### GOAL OF THE EXERCISE:
Copy out each line of the material below with no changes.

--- BEGIN RECORDS TO PROCESS ---

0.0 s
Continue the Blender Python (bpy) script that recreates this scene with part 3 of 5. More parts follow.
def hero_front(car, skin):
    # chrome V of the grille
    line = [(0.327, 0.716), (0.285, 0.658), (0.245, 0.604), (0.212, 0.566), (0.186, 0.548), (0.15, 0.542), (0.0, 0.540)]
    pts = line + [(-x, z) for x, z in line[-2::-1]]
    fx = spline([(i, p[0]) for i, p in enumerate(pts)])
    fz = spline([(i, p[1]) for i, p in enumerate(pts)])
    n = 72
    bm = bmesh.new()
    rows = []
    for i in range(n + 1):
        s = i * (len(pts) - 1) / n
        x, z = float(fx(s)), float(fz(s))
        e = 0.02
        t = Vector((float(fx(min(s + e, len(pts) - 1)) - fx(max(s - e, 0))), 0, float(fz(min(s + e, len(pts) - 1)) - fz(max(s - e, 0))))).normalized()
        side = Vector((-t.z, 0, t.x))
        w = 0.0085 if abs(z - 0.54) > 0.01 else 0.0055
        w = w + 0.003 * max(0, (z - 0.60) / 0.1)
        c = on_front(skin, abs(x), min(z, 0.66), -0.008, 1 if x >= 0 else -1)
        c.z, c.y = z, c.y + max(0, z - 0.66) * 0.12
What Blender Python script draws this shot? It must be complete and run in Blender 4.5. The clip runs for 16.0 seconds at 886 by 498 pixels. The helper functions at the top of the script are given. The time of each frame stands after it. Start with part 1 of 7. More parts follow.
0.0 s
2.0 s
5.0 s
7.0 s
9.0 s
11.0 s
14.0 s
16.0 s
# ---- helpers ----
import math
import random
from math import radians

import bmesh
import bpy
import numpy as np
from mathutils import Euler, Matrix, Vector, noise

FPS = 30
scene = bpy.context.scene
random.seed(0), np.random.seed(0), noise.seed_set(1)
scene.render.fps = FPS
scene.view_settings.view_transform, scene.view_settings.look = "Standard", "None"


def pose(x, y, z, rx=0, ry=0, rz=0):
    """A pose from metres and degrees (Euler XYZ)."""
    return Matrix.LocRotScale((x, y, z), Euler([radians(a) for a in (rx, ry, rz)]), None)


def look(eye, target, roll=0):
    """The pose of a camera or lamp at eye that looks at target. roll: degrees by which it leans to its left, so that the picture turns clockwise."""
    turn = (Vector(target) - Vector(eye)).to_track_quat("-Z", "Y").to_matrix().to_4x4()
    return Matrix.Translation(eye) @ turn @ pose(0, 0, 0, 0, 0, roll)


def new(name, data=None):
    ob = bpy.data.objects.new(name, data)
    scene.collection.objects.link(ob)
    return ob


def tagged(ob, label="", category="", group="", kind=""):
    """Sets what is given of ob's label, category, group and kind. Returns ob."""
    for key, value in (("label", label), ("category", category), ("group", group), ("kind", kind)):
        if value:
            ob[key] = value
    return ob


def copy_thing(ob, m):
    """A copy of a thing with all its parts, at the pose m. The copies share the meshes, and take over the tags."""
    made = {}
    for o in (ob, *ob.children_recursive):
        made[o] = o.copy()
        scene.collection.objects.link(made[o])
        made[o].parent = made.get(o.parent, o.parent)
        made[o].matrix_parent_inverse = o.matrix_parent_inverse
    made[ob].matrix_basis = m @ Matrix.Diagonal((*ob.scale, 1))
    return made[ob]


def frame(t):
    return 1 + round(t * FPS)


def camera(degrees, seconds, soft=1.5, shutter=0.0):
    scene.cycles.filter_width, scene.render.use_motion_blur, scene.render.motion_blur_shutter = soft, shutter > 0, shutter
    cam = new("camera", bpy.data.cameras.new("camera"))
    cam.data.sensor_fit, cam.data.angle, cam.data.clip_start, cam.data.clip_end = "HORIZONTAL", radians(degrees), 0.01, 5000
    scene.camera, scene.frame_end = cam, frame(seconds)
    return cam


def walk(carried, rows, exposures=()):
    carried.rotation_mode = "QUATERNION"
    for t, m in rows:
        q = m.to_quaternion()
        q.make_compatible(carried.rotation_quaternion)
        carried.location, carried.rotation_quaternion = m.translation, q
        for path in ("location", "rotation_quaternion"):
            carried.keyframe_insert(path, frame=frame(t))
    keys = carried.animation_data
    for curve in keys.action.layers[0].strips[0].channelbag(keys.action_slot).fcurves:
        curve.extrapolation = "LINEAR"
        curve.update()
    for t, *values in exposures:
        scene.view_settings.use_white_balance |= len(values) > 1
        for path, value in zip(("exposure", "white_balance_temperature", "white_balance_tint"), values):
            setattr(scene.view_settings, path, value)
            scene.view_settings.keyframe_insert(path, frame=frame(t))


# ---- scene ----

--- END RECORDS TO PROCESS ---

### SOLUTION TO THIS EXERCISE:
0.0 s
Continue the Blender Python (bpy) script that recreates this scene with part 3 of 5. More parts follow.
def hero_front(car, skin):
    # chrome V of the grille
    line = [(0.327, 0.716), (0.285, 0.658), (0.245, 0.604), (0.212, 0.566), (0.186, 0.548), (0.15, 0.542), (0.0, 0.540)]
    pts = line + [(-x, z) for x, z in line[-2::-1]]
    fx = spline([(i, p[0]) for i, p in enumerate(pts)])
    fz = spline([(i, p[1]) for i, p in enumerate(pts)])
    n = 72
    bm = bmesh.new()
    rows = []
    for i in range(n + 1):
        s = i * (len(pts) - 1) / n
        x, z = float(fx(s)), float(fz(s))
        e = 0.02
        t = Vector((float(fx(min(s + e, len(pts) - 1)) - fx(max(s - e, 0))), 0, float(fz(min(s + e, len(pts) - 1)) - fz(max(s - e, 0))))).normalized()
        side = Vector((-t.z, 0, t.x))
        w = 0.0085 if abs(z - 0.54) > 0.01 else 0.0055
        w = w + 0.003 * max(0, (z - 0.60) / 0.1)
        c = on_front(skin, abs(x), min(z, 0.66), -0.008, 1 if x >= 0 else -1)
        c.z, c.y = z, c.y + max(0, z - 0.66) * 0.12
What Blender Python script draws this shot? It must be complete and run in Blender 4.5. The clip runs for 16.0 seconds at 886 by 498 pixels. The helper functions at the top of the script are given. The time of each frame stands after it. Start with part 1 of 7. More parts follow.
0.0 s
2.0 s
5.0 s
7.0 s
9.0 s
11.0 s
14.0 s
16.0 s
# ---- helpers ----
import math
import random
from math import radians

import bmesh
import bpy
import numpy as np
from mathutils import Euler, Matrix, Vector, noise

FPS = 30
scene = bpy.context.scene
random.seed(0), np.random.seed(0), noise.seed_set(1)
scene.render.fps = FPS
scene.view_settings.view_transform, scene.view_settings.look = "Standard", "None"


def pose(x, y, z, rx=0, ry=0, rz=0):
    """A pose from metres and degrees (Euler XYZ)."""
    return Matrix.LocRotScale((x, y, z), Euler([radians(a) for a in (rx, ry, rz)]), None)


def look(eye, target, roll=0):
    """The pose of a camera or lamp at eye that looks at target. roll: degrees by which it leans to its left, so that the picture turns clockwise."""
    turn = (Vector(target) - Vector(eye)).to_track_quat("-Z", "Y").to_matrix().to_4x4()
    return Matrix.Translation(eye) @ turn @ pose(0, 0, 0, 0, 0, roll)


def new(name, data=None):
    ob = bpy.data.objects.new(name, data)
    scene.collection.objects.link(ob)
    return ob


def tagged(ob, label="", category="", group="", kind=""):
    """Sets what is given of ob's label, category, group and kind. Returns ob."""
    for key, value in (("label", label), ("category", category), ("group", group), ("kind", kind)):
        if value:
            ob[key] = value
    return ob


def copy_thing(ob, m):
    """A copy of a thing with all its parts, at the pose m. The copies share the meshes, and take over the tags."""
    made = {}
    for o in (ob, *ob.children_recursive):
        made[o] = o.copy()
        scene.collection.objects.link(made[o])
        made[o].parent = made.get(o.parent, o.parent)
        made[o].matrix_parent_inverse = o.matrix_parent_inverse
    made[ob].matrix_basis = m @ Matrix.Diagonal((*ob.scale, 1))
    return made[ob]


def frame(t):
    return 1 + round(t * FPS)


def camera(degrees, seconds, soft=1.5, shutter=0.0):
    scene.cycles.filter_width, scene.render.use_motion_blur, scene.render.motion_blur_shutter = soft, shutter > 0, shutter
    cam = new("camera", bpy.data.cameras.new("camera"))
    cam.data.sensor_fit, cam.data.angle, cam.data.clip_start, cam.data.clip_end = "HORIZONTAL", radians(degrees), 0.01, 5000
    scene.camera, scene.frame_end = cam, frame(seconds)
    return cam


def walk(carried, rows, exposures=()):
    carried.rotation_mode = "QUATERNION"
    for t, m in rows:
        q = m.to_quaternion()
        q.make_compatible(carried.rotation_quaternion)
        carried.location, carried.rotation_quaternion = m.translation, q
        for path in ("location", "rotation_quaternion"):
            carried.keyframe_insert(path, frame=frame(t))
    keys = carried.animation_data
    for curve in keys.action.layers[0].strips[0].channelbag(keys.action_slot).fcurves:
        curve.extrapolation = "LINEAR"
        curve.update()
    for t, *values in exposures:
        scene.view_settings.use_white_balance |= len(values) > 1
        for path, value in zip(("exposure", "white_balance_temperature", "white_balance_tint"), values):
            setattr(scene.view_settings, path, value)
            scene.view_settings.keyframe_insert(path, frame=frame(t))


# ---- scene ----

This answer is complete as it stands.